4) Crowdsourced data, manual curation
One thing which isn’t going to change is solereview’s tone of voice. We will rely on crowdsourced reviews, but all reviews will still be written by solereview. This will help maintain a consistent writing style across the website.
And would we make the reader reviews public? No, and there are a couple of reasons why.
For starters, public reviews and ratings can be manipulated. Manual curation ensures data quality; this is where solereview’s domain expertise and experience with pattern recognition comes in.
Secondly, even with genuine reviews, it is a daunting task to sift through all the data to find what you’re looking for. Want a live example? Head over to our Pegasus 31 review, where there are nearly 800 comments. While all those comments are packed with running shoe goodness, it is hard to quickly find what you’re looking for.
5) Increased frequency, diverse brands
If initial reader response is anything to go by, we’ll soon have a lot of crowdsourced data. This translates into a higher number of shoe reviews each month, not to mention closer to the initial launch date. Contrast this with the current 3-4 reviews a month and on an average five months after the shoe is released.
We’ll also expand our scope beyond the usual suspects (adidas, Asics, Brooks, Nike etc) to other brands. We’ve already received crowd-sourced reviews on specialty brands such as Salming, Topo Athletic, Innov8 and Salomon.
Further more, solereview can extend its coverage to other categories. For example, trail running is a sub-category we want to cover. And there are opportunities beyond running as well.
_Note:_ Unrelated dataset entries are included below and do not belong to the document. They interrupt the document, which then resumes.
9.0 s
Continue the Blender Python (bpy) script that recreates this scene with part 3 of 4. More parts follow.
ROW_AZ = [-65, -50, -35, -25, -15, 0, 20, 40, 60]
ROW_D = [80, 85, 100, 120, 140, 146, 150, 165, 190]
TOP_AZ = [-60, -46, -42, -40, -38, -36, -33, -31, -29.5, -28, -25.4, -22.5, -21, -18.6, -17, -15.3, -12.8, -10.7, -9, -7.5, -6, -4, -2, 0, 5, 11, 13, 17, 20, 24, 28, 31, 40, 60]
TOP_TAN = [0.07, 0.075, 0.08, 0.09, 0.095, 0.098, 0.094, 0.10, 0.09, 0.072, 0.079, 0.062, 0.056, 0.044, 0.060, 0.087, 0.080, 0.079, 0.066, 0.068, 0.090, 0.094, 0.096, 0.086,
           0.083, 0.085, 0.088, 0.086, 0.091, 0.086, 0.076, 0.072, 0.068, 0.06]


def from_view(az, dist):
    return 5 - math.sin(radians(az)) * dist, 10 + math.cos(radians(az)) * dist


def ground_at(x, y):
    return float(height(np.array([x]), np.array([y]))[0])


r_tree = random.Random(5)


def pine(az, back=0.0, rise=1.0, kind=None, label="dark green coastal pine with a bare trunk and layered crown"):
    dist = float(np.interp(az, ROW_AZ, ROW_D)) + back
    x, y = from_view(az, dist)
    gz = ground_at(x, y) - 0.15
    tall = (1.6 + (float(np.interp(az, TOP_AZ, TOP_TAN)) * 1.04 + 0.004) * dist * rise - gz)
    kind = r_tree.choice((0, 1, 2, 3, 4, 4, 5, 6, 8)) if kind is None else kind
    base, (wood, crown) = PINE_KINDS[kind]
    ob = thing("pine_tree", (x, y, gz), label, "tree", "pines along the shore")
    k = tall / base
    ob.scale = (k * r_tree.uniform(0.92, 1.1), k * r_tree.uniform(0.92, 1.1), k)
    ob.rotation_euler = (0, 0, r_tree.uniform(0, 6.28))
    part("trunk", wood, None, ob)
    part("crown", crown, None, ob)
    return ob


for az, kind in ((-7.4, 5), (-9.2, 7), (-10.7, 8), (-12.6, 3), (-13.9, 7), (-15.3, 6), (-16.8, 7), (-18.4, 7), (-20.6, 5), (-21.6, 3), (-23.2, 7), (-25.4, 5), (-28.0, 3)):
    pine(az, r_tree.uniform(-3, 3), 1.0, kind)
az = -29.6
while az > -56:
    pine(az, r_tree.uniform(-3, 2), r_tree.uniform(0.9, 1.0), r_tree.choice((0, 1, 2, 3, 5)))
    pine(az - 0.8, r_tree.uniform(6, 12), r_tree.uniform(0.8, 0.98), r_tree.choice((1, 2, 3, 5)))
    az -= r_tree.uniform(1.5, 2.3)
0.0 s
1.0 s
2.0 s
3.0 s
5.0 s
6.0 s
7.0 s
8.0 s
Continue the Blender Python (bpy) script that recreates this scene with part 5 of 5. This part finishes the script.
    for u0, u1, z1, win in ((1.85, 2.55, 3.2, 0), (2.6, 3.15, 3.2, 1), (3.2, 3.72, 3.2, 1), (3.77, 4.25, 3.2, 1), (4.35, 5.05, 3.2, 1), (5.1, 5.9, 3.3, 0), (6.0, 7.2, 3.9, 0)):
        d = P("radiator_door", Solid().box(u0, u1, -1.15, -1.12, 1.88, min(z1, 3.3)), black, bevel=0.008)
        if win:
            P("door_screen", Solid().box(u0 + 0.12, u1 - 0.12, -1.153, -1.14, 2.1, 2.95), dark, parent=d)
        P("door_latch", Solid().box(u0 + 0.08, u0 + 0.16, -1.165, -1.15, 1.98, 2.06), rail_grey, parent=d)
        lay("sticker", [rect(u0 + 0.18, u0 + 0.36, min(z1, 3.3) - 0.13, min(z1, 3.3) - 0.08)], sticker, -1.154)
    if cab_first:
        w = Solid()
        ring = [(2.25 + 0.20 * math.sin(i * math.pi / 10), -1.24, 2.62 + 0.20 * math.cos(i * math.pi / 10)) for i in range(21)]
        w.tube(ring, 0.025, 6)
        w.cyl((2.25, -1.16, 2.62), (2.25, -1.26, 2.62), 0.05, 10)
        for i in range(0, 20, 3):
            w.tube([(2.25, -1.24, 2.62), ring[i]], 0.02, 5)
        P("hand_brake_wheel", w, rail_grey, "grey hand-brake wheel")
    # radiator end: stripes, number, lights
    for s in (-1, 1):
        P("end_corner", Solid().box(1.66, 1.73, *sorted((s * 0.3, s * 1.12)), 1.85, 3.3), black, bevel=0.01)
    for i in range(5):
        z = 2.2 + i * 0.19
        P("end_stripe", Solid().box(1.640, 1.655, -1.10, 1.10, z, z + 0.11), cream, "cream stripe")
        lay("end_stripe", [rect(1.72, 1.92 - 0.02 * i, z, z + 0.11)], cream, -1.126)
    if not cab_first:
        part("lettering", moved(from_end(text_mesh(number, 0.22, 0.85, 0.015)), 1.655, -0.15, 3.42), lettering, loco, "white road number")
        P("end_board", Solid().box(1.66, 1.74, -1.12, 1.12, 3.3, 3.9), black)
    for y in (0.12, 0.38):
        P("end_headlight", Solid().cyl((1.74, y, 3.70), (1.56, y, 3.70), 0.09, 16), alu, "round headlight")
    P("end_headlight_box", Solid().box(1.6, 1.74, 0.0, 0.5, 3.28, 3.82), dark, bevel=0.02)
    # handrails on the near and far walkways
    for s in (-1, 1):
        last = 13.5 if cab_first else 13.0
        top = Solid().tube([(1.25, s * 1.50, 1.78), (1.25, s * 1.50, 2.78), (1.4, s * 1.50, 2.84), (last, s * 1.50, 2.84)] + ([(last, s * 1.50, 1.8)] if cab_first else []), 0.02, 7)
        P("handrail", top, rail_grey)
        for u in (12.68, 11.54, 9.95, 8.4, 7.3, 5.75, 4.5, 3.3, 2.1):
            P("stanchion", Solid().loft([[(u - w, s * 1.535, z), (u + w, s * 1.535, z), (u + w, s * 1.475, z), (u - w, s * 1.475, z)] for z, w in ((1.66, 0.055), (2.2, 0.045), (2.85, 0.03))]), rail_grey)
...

Solereview was never meant to be a running-only review website.
What’s beyond crowdsourced reviews?
The immediate future (phase 1) – say next 18 months – will be focused on publishing 100% crowdsourced reviews. After that, phase 2 involves blending the best of both worlds – which is melding crowdsourced reviews with in-house wear-testing.
As for phase 3, solereview has some ambitious goals. Let’s say that the success of phase 3 depends on taking advantage of computer vision and machine learning. Phase 3 also requires massive amounts of data, so crowdsourced reviews ties in with that conveniently.